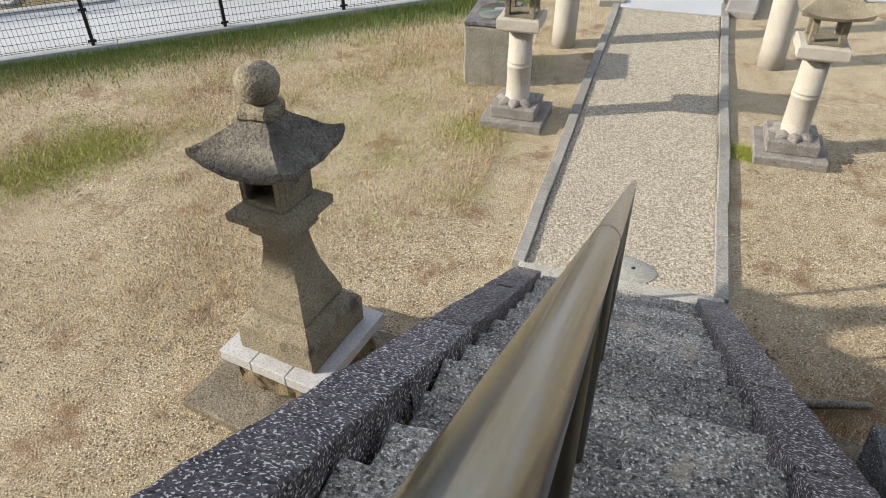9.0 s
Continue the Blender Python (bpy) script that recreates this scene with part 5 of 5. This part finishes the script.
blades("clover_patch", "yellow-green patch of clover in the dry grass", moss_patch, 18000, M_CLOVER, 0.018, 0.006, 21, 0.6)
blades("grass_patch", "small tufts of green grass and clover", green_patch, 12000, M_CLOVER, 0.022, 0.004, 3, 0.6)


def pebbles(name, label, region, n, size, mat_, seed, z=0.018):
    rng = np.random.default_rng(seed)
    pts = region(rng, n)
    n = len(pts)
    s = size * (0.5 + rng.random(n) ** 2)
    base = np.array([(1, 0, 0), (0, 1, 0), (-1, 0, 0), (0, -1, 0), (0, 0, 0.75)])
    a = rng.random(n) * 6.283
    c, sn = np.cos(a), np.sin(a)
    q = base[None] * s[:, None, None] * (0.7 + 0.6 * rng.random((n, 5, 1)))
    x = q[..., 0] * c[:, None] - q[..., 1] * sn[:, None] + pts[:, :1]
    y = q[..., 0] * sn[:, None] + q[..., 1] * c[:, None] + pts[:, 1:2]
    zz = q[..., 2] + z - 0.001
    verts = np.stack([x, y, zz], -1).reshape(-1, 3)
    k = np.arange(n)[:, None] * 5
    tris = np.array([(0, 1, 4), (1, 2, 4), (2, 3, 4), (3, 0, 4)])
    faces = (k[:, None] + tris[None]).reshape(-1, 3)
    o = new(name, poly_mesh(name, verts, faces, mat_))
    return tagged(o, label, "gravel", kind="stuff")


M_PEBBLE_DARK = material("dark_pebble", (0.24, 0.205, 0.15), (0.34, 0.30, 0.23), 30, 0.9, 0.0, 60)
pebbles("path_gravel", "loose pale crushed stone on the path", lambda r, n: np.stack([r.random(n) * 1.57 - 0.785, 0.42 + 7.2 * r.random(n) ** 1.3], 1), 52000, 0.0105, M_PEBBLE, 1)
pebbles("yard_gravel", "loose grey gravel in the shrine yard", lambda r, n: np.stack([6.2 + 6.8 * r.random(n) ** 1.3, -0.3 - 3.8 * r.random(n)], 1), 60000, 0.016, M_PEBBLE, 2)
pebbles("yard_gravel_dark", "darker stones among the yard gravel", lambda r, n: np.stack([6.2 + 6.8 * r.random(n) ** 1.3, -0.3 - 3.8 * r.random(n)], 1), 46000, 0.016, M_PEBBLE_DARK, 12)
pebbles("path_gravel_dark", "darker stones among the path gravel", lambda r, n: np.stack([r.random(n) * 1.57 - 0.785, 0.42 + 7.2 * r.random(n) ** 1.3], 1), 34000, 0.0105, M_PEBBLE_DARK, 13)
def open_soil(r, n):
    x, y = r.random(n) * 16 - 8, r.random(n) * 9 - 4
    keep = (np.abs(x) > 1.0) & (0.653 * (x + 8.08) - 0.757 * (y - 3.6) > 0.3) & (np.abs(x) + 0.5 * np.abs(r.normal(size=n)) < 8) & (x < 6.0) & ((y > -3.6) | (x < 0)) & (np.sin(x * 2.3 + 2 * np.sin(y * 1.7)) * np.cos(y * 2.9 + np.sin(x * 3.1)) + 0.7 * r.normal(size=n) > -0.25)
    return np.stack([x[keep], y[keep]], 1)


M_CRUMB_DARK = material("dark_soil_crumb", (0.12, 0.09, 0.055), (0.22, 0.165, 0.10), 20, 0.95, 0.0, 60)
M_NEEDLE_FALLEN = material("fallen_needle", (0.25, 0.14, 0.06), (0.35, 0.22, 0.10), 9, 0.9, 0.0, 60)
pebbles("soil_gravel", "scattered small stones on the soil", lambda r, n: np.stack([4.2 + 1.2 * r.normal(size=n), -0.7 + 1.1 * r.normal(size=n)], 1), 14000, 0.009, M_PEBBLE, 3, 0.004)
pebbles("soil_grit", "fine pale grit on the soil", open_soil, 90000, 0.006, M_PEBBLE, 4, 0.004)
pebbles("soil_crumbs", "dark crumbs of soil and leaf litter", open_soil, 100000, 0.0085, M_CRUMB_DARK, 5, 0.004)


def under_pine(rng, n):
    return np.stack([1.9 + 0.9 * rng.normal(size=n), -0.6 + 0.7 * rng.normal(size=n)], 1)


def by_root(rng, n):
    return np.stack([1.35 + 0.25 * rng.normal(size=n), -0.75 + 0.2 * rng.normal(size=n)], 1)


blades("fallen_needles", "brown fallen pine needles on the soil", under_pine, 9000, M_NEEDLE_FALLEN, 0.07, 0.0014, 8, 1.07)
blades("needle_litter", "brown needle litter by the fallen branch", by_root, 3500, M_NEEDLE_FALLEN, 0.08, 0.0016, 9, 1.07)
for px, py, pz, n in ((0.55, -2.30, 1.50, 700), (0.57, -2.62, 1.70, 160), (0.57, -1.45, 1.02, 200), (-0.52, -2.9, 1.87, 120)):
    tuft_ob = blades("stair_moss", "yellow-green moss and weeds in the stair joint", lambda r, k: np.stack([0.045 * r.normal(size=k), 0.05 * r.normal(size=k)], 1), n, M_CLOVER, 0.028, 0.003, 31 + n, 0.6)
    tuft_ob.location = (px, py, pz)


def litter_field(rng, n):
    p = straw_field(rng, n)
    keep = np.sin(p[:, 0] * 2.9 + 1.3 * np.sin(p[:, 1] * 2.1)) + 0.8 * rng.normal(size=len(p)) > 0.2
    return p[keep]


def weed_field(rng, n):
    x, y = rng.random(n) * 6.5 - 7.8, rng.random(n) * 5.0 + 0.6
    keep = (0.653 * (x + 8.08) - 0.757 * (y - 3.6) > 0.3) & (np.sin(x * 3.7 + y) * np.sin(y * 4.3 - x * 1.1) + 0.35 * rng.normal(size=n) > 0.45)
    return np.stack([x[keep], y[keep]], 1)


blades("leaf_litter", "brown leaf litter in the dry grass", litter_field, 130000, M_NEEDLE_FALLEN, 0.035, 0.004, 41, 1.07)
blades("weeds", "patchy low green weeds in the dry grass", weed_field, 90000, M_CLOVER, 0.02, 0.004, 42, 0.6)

• [What you need to do] Copy nothing but the lines from the top of the material through the line holding "0.004, 3, 0.6)", exactly as written; omit pictures.

• [Response to this task]
9.0 s
Continue the Blender Python (bpy) script that recreates this scene with part 5 of 5. This part finishes the script.
blades("clover_patch", "yellow-green patch of clover in the dry grass", moss_patch, 18000, M_CLOVER, 0.018, 0.006, 21, 0.6)
blades("grass_patch", "small tufts of green grass and clover", green_patch, 12000, M_CLOVER, 0.022, 0.004, 3, 0.6)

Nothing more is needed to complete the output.